Exercise
Omit all images. Transcribe the rest of the material below exactly.

Collected data
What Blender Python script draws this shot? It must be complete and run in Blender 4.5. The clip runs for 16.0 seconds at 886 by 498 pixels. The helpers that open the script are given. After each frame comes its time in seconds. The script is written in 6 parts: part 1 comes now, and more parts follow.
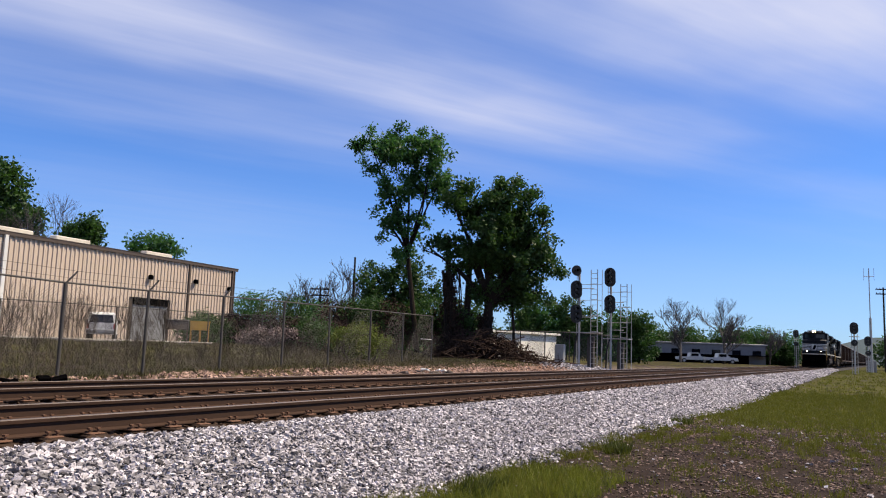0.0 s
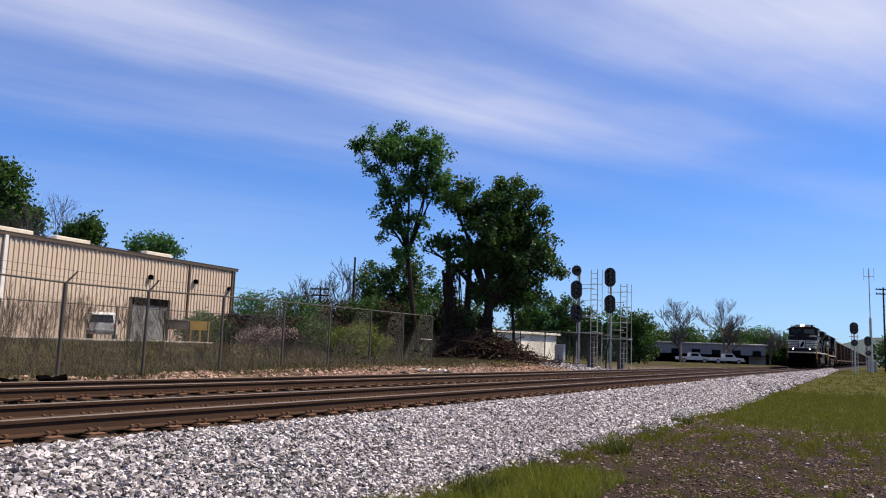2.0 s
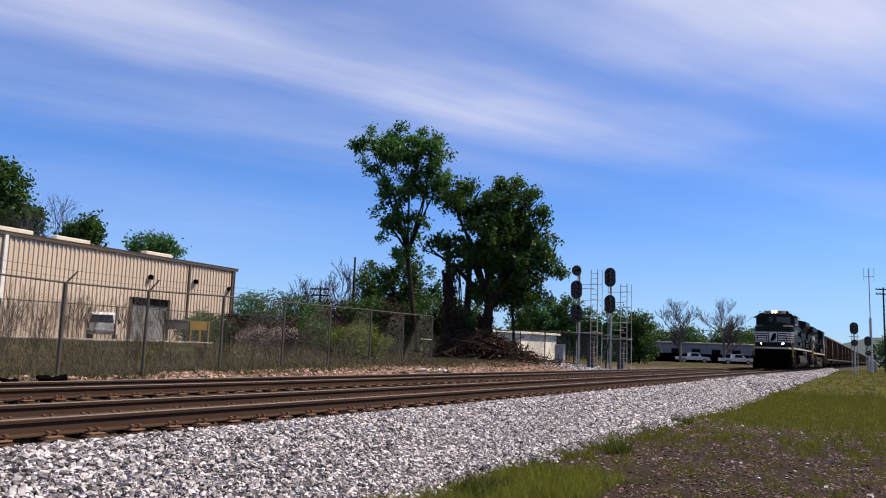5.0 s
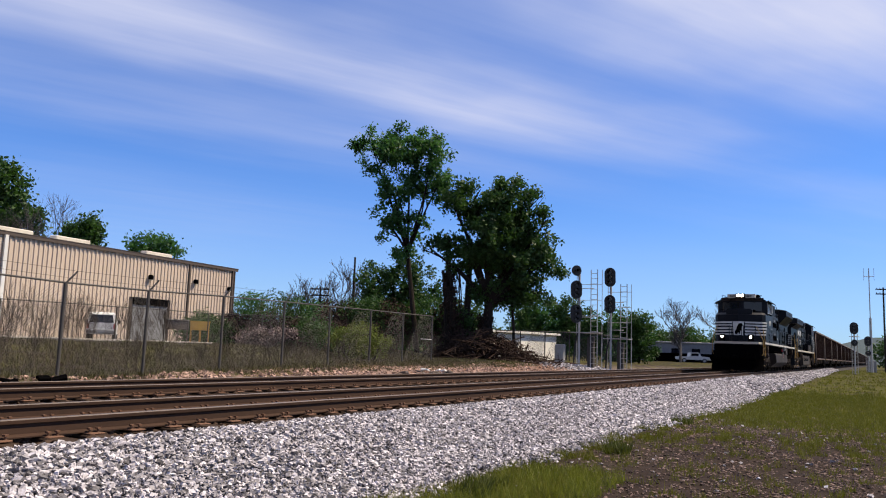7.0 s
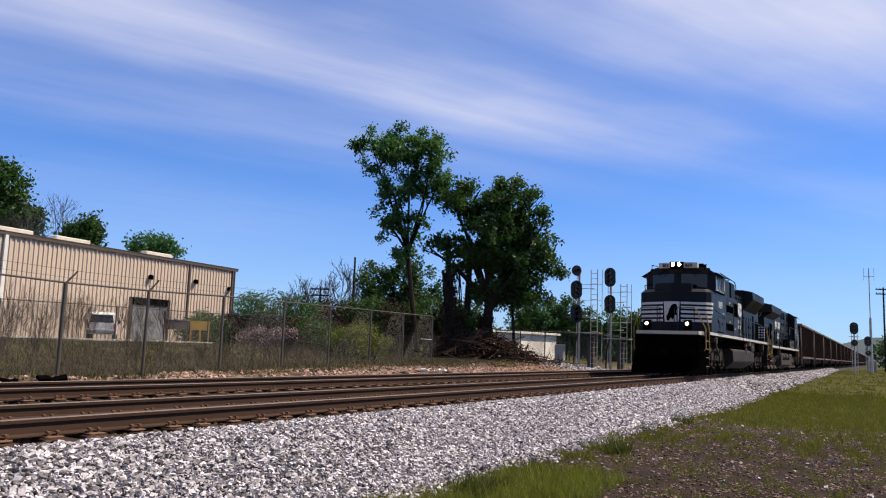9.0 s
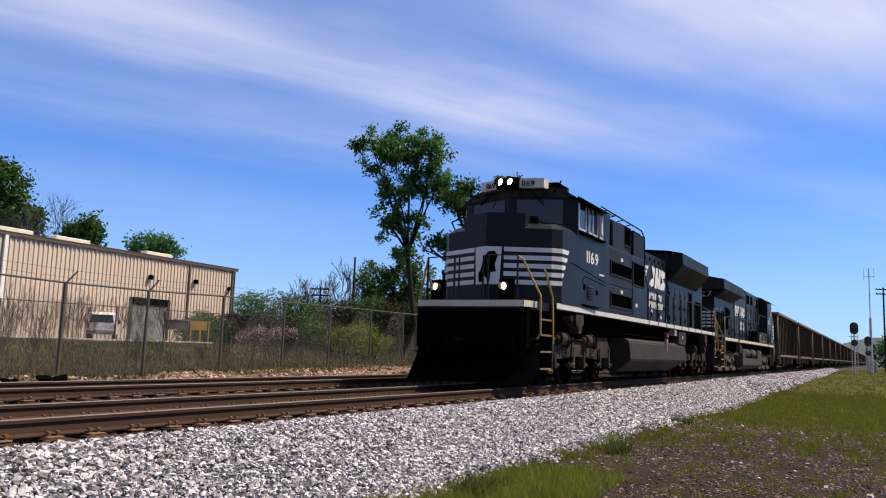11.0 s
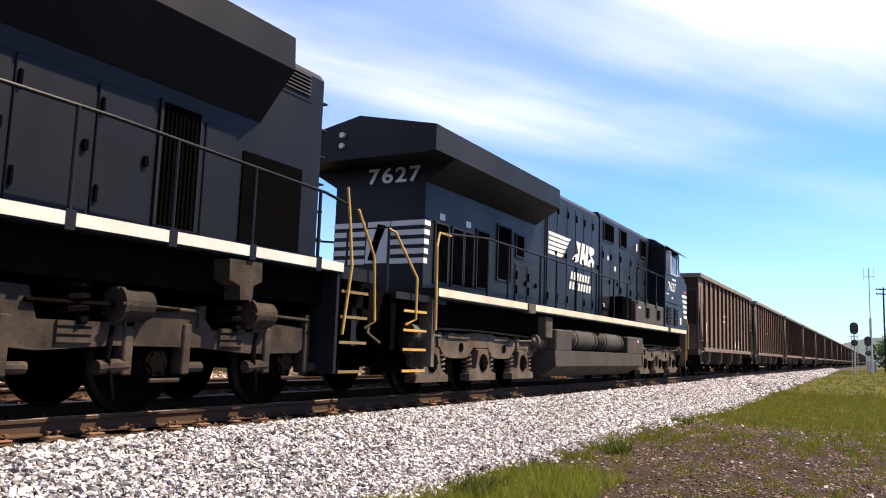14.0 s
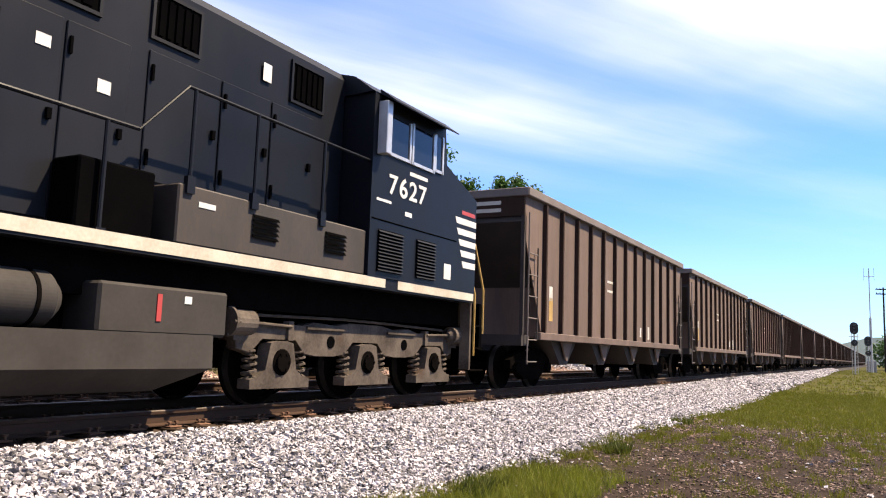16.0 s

Output
What Blender Python script draws this shot? It must be complete and run in Blender 4.5. The clip runs for 16.0 seconds at 886 by 498 pixels. The helpers that open the script are given. After each frame comes its time in seconds. The script is written in 6 parts: part 1 comes now, and more parts follow.
0.0 s
2.0 s
5.0 s
7.0 s
9.0 s
11.0 s
14.0 s
16.0 s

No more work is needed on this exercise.